Imagine it is 1990. You have $100. You can buy about 40 Big Macs.

Imagine it is 2026. You have that same $100. You can buy... maybe 12 Big Macs.

You didn't "lose" money. You still have a $100 bill. But you lost Purchasing Power.

This is inflation. And it is eating your savings alive.

Nominal vs.

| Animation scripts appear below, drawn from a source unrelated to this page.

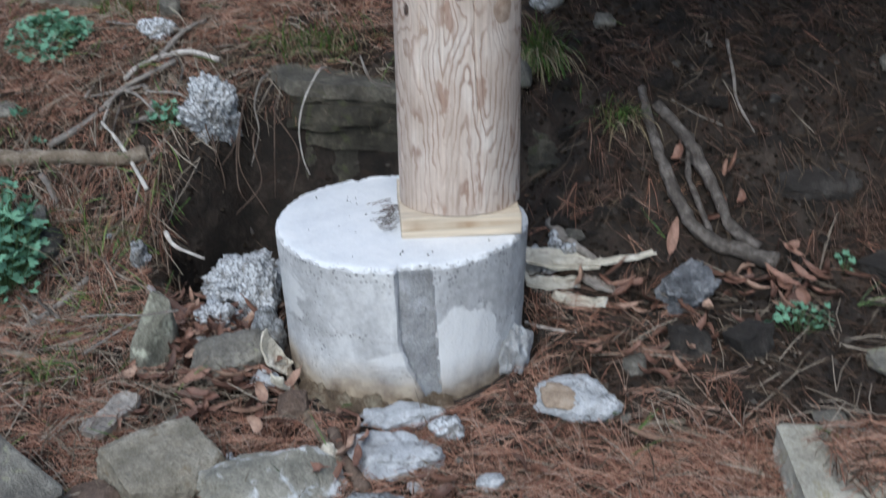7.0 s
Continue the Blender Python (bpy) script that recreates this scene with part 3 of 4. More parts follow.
# stones on the upper slope
stone("large pale split stone with a flat top on the slope", -0.822, 0.965, (0.205, 0.21, 0.135), STONE_PALE, 11, (30, -5, -5), 0.34, square=6, facets=6, rough=0.03)
stone("pale blocky stone on the upper slope", -0.50, 1.55, (0.25, 0.20, 0.17), STONE_PALE, 12, (10, 3, 6), 0.40, square=5)
stone("buff stone in a row of rocks on the upper slope", -0.74, 1.60, (0.25, 0.18, 0.14), STONE_PALE, 13, (5, 0, -8), 0.35, square=4)
stone("grey stone in a row of rocks on the upper slope", -0.99, 1.63, (0.24, 0.2, 0.15), STONE_GREY, 14, (0, 5, 10), 0.35, square=4)
stone("thin white slab lying on the slope behind the post", -0.120, 1.545, (0.20, 0.13, 0.055), STONE_LIMED, 15, (18, 6, 14), 0.5, square=6)
stone("white flake of stone among needles", -0.319, 1.39, (0.085, 0.045, 0.020), LIME, 16, (26, 0, -32), 1.1, level=3)
stone("small white stone among needles", -0.875, 1.366, (0.06, 0.05, 0.03), LIME, 17, (20, 0, 0), 0.4, level=3)
stone("upright grey stone beside a concrete lump", -0.561, 0.835, (0.055, 0.04, 0.085), STONE_GREY, 18, (10, 0, 10), 0.35, level=3)
stone("small flat grey stone on the slope", -0.86, 0.50, (0.07, 0.05, 0.03), STONE_GREY, 19, (20, 0, 20), 0.3, level=3)
# stones on the dark bank
stone("flat grey-brown stone bedded in the dark bank", 0.335, 0.945, (0.19, 0.10, 0.06), STONE_BROWN, 21, (25, 12, -6), 0.35)
rubble("pale crumb of concrete on the dark bank", 0.311, 0.815, (0.075, 0.06, 0.055), RUBBLE_DARK, 22, (20, 0, 0), 0.35, 8, level=4)
stone("small grey stone in the dark bank", 0.440, 0.75, (0.055, 0.05, 0.035), STONE_GREY, 23, (25, 0, 0), 0.3, level=3)
rubble("small pale crumb of concrete high on the bank", 0.729, 1.07, (0.065, 0.05, 0.04), RUBBLE_DARK, 24, (0, 0, 20), 0.4, 8, level=4)
stone("grey pebble set in the dark bank", 0.565, 0.875, (0.065, 0.05, 0.05), STONE_GREY, 25, (30, 0, 30), 0.25, level=3)
stone("grey stone behind the post", 0.235, 0.53, (0.06, 0.07, 0.07), STONE_GREY, 26, (20, 0, 0), 0.3, level=3)
stone("long dark slab sticking out of the bank", 0.84, 0.37, (0.20, 0.10, 0.03), STONE_SOIL, 27, (26, 4, 8), 0.0, strata=0.06, square=4)
stone("dark stone at the foot of the bank", 0.955, 0.20, (0.15, 0.12, 0.07), STONE_SOIL, 28, (10, 0, 30), 0.05, square=4)
for i, (x, y, s) in enumerate(((0.62, 1.0, 0.035), (0.90, 0.80, 0.03), (0.85, 1.2, 0.04), (0.50, 0.66, 0.028), (0.66, 0.68, 0.03), (1.0, 1.0, 0.045), (0.58, 0.60, 0.025), (0.78, 0.52, 0.035), (1.05, 0.62, 0.05), (0.40, 1.15, 0.04))):
    stone("small pebble in the dark bank", x, y, (s, s * 0.8, s * 0.7), (STONE_GREY, STONE_DARK)[i % 2], 40 + i, (20, 0, i * 40), 0.25, "pebble", "pebbles in the bank", level=3)
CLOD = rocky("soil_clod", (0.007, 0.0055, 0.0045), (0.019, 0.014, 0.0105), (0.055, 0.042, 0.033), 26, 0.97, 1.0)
rng = random.Random(47)
for i in range(60):
    x, y, size = rng.uniform(0.30, 1.30), rng.uniform(0.22, 1.15), rng.uniform(0.025, 0.075)
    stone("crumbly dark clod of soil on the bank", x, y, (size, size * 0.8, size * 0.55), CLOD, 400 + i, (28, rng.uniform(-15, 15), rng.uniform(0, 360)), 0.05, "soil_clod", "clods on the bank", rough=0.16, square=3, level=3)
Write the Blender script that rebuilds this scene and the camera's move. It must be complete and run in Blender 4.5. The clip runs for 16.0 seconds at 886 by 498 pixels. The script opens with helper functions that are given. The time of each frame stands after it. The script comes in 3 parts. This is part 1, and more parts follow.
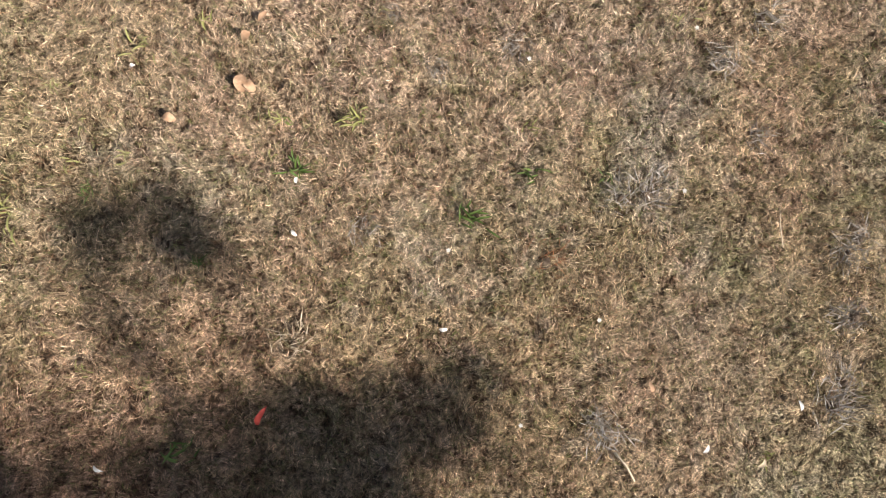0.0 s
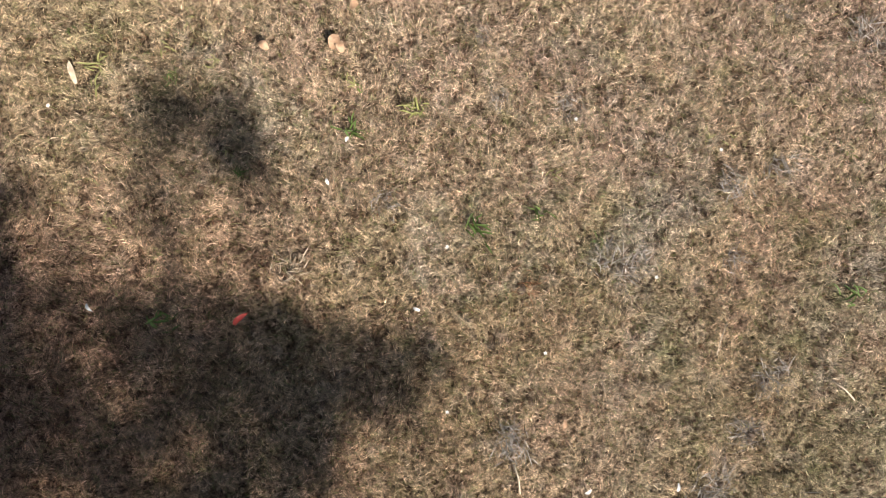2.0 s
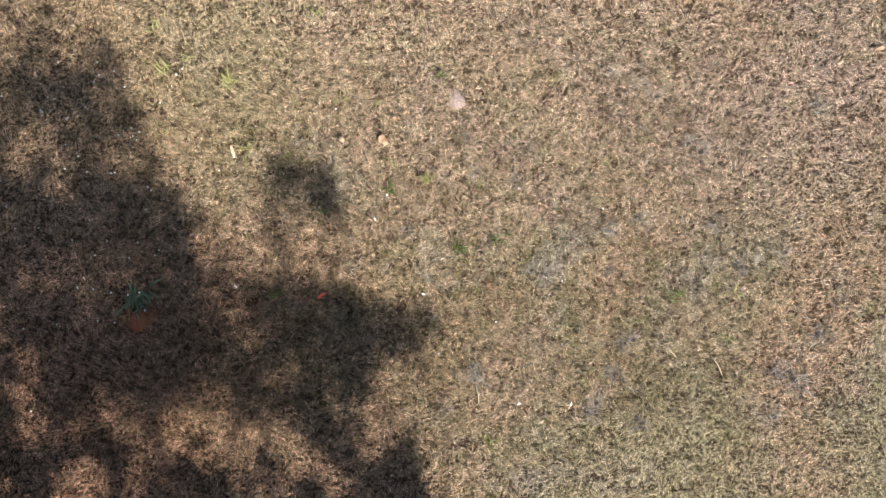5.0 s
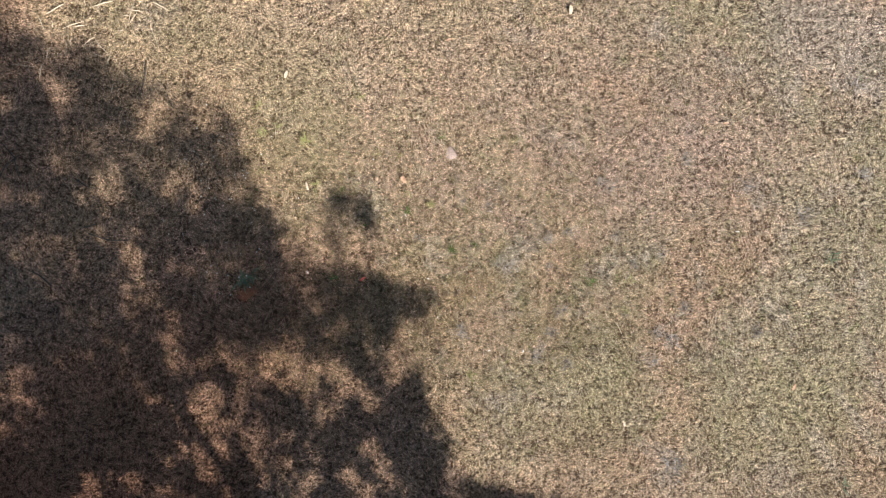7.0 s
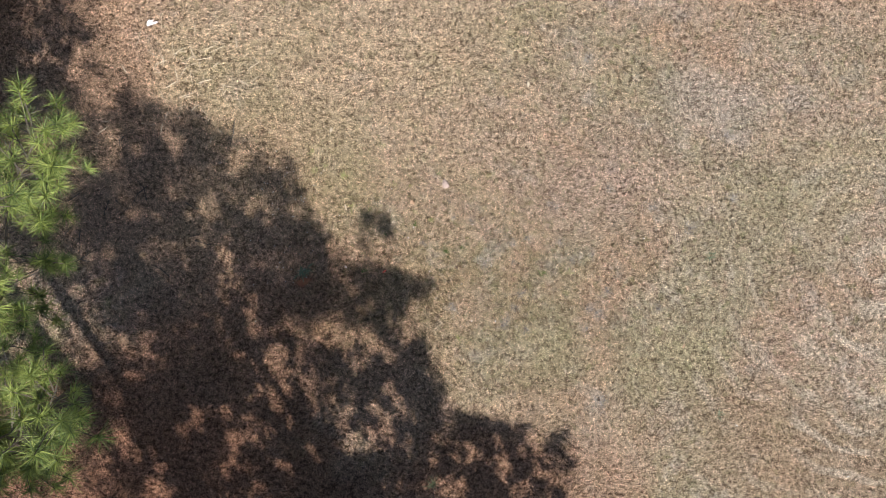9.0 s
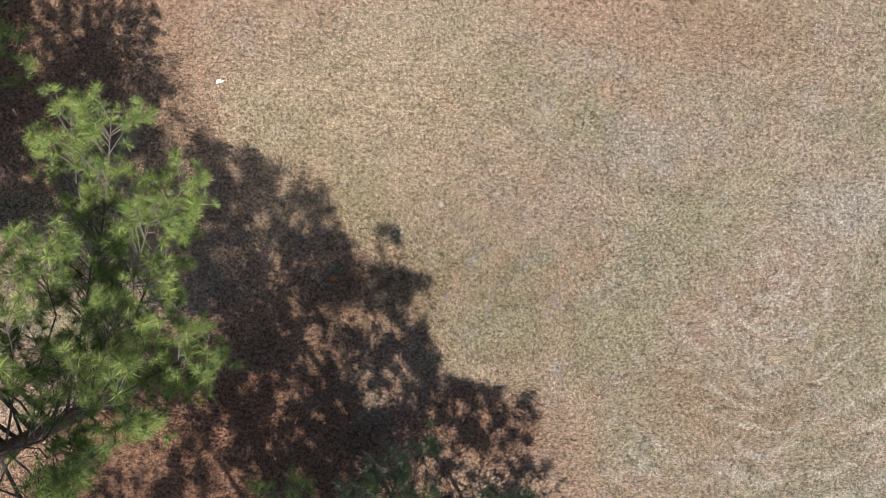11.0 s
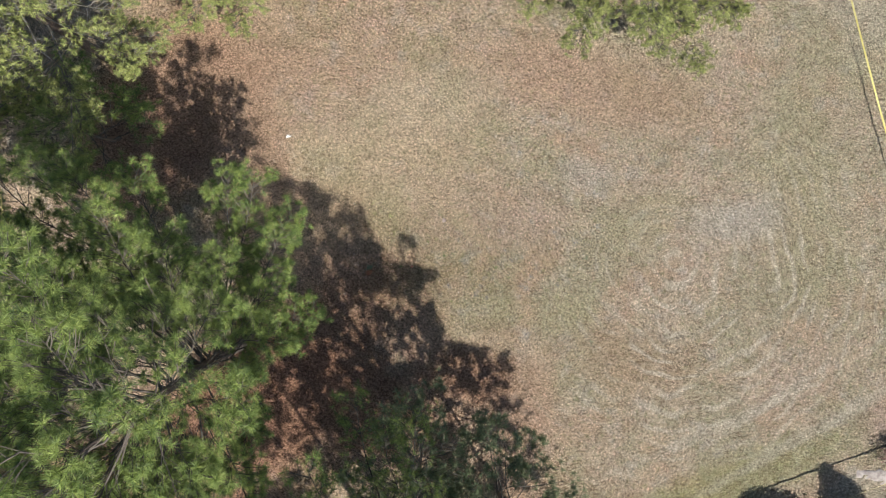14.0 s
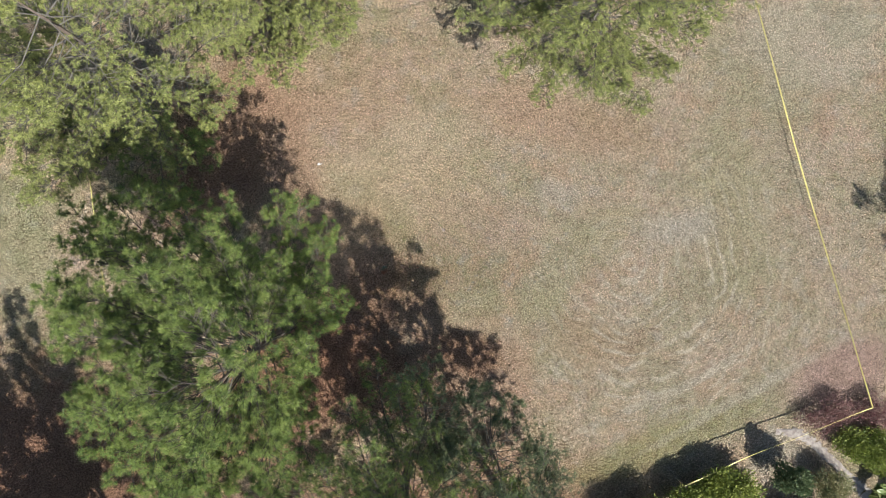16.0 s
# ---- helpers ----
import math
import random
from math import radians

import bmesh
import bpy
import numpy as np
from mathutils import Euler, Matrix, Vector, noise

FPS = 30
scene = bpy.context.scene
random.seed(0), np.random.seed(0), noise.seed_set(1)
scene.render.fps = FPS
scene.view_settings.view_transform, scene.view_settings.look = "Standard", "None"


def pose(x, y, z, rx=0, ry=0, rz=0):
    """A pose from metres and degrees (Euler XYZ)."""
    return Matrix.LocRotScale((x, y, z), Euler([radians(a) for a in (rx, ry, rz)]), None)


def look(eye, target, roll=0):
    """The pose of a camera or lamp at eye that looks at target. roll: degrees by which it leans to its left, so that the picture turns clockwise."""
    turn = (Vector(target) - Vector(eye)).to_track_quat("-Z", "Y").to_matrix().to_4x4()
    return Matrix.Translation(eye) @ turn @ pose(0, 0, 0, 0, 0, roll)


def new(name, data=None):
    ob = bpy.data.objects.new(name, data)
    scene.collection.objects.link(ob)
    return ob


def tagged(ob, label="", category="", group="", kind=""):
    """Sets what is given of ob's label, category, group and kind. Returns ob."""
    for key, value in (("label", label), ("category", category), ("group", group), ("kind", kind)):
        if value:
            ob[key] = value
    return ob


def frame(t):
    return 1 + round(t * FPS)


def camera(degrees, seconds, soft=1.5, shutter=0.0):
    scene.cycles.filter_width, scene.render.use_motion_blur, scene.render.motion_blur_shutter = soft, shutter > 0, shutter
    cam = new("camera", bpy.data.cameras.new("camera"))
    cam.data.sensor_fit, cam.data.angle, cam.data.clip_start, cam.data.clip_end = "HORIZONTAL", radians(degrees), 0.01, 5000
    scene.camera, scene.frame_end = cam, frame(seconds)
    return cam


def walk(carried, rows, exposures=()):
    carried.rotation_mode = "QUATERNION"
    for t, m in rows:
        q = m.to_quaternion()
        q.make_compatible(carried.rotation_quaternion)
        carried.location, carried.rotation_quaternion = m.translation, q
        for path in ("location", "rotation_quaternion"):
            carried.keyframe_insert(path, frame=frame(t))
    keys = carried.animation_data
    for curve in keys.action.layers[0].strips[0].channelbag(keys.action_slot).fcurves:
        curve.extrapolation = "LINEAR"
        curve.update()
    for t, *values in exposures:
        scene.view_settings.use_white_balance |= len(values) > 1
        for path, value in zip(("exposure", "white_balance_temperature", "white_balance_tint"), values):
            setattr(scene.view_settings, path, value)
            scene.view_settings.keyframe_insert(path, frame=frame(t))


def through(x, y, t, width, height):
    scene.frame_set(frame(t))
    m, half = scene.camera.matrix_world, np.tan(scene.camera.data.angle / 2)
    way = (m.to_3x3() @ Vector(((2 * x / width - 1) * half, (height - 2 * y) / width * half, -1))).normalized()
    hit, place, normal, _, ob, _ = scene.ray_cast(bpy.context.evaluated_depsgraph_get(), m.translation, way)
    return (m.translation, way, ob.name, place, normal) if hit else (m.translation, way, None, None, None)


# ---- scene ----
cam = camera(70, 16.0, 0.5)
PATH = [
    (0, 0.089, -0.229, 2.026, 0.80, -0.77, -24.53),
    (0.5, 0.081, -0.230, 2.073, 0.50, -1.19, -16.64),
    (1, 0.066, -0.232, 2.116, 0.17, -1.50, -6.98),
    (1.5, 0.061, -0.216, 2.175, -0.18, -1.79, -3.42),
    (2, 0.056, -0.216, 2.311, -0.34, -1.73, -2.19),
    (2.5, 0.052, -0.224, 2.528, -0.26, -1.67, -1.44),
    (3, 0.044, -0.210, 2.778, -0.35, -1.74, -0.92),
    (3.5, 0.050, -0.189, 3.071, -0.31, -1.64, -0.61),
    (4, 0.059, -0.160, 3.366, -0.37, -1.47, -0.43),
    (4.2, 0.061, -0.154, 3.470, -0.34, -1.41, -0.41),
    (6.3, 0.024, -0.205, 5.300, 0.59, -1.29, 0.65),
    (6.5, 0.022, -0.208, 5.555, 0.58, -1.23, 0.60),
    (7, 0.041, -0.209, 6.165, 0.50, -1.14, 0.58),
    (7.5, 0.062, -0.228, 6.849, 0.59, -1.01, 0.63),
    (8, 0.071, -0.242, 7.504, 0.68, -0.96, 0.62),
    (8.5, 0.030, -0.232, 8.217, 0.60, -1.14, 0.53),
    (8.7, 0.015, -0.224, 8.476, 0.55, -1.26, 0.50),
    (10.8, 0.077, -0.174, 11.484, 0.50, -0.94, 0.67),
    (11, 0.087, -0.165, 11.699, 0.51, -0.91, 0.65),
    (11.5, 0.066, -0.159, 12.361, 0.56, -0.98, 0.58),
    (12, 0.028, -0.168, 13.061, 0.66, -1.12, 0.49),
    (12.5, -0.023, -0.159, 13.788, 0.65, -1.23, 0.35),
    (13, -0.068, -0.151, 14.587, 0.63, -1.29, 0.22),
    (13.5, -0.100, -0.157, 15.652, 0.67, -1.21, 0.20),
    (14, -0.113, -0.177, 16.736, 0.67, -1.11, 0.20),
    (14.5, -0.119, -0.160, 17.812, 0.61, -0.99, 0.11),
    (15, -0.095, -0.123, 18.882, 0.52, -0.85, 0.08),
    (15.5, -0.026, -0.070, 19.911, 0.47, -0.65, -0.02),
    (16, 0.048, -0.014, 20.987, 0.45, -0.46, -0.12),
]
walk(cam, [(t, pose(x, y, z, rx, ry, rz)) for t, x, y, z, rx, ry, rz in PATH],
     exposures=[(0, 0.56, 6870, 15), (2, 0.63, 6830, 14.5), (4, 0.74, 6540, 12), (7, 0.82, 6420, 13.5), (11, 0.86, 6120, 10.5), (16, 0.77, 6080, 4.5)])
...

Real Return

This is the most important concept in investing.

Nominal Return: The number on the screen. (e.g., "My stock went up 8%!")
Real Return: The number after inflation.

If your savings account pays 5% interest, but inflation is 3%, your Real Return is only 2%.

If your savings account pays 0.5% (hello, big banks) and inflation is 3%, your Real Return is -2.5%.

You are safely losing money.

The Rule of 72

The Rule of 72 is a mental math shortcut to estimate how long it takes for an investment to double.

Formula: 72 / Interest Rate = Years to Double

At 2% return: 72 / 2 = 36 Years to double.
At 7% return: 72 / 7 = 10.2 Years to double.
At 10% return: 72 / 10 = 7.2 Years to double.

The Reverse Rule of 72 (Inflation)

It works for debt and inflation too.

If inflation is 4%, your money loses half its value in 18 years (72 / 4).

How to Beat the Monster

You cannot beat inflation with a savings account. You need assets that appreciate or pay dividends.

1. Stocks (Equities): Historically return 7-10% (Nominal) or 5-7% (Real).
2. Real Estate: Generally keeps pace with inflation + cash flow.
3. Treasury TIPS: Government bonds explicitly linked to inflation.

Visualizing the Impact

We built an Investment Calculator that doesn't just show you the big "Nominal" number (which looks impressive but is misleading).

It has a "Real Value" toggle.

Turn it on, and you will see what that future million dollars is actually worth in today's buying power.

It is often shocking. But it is better to be shocked now than when you retire.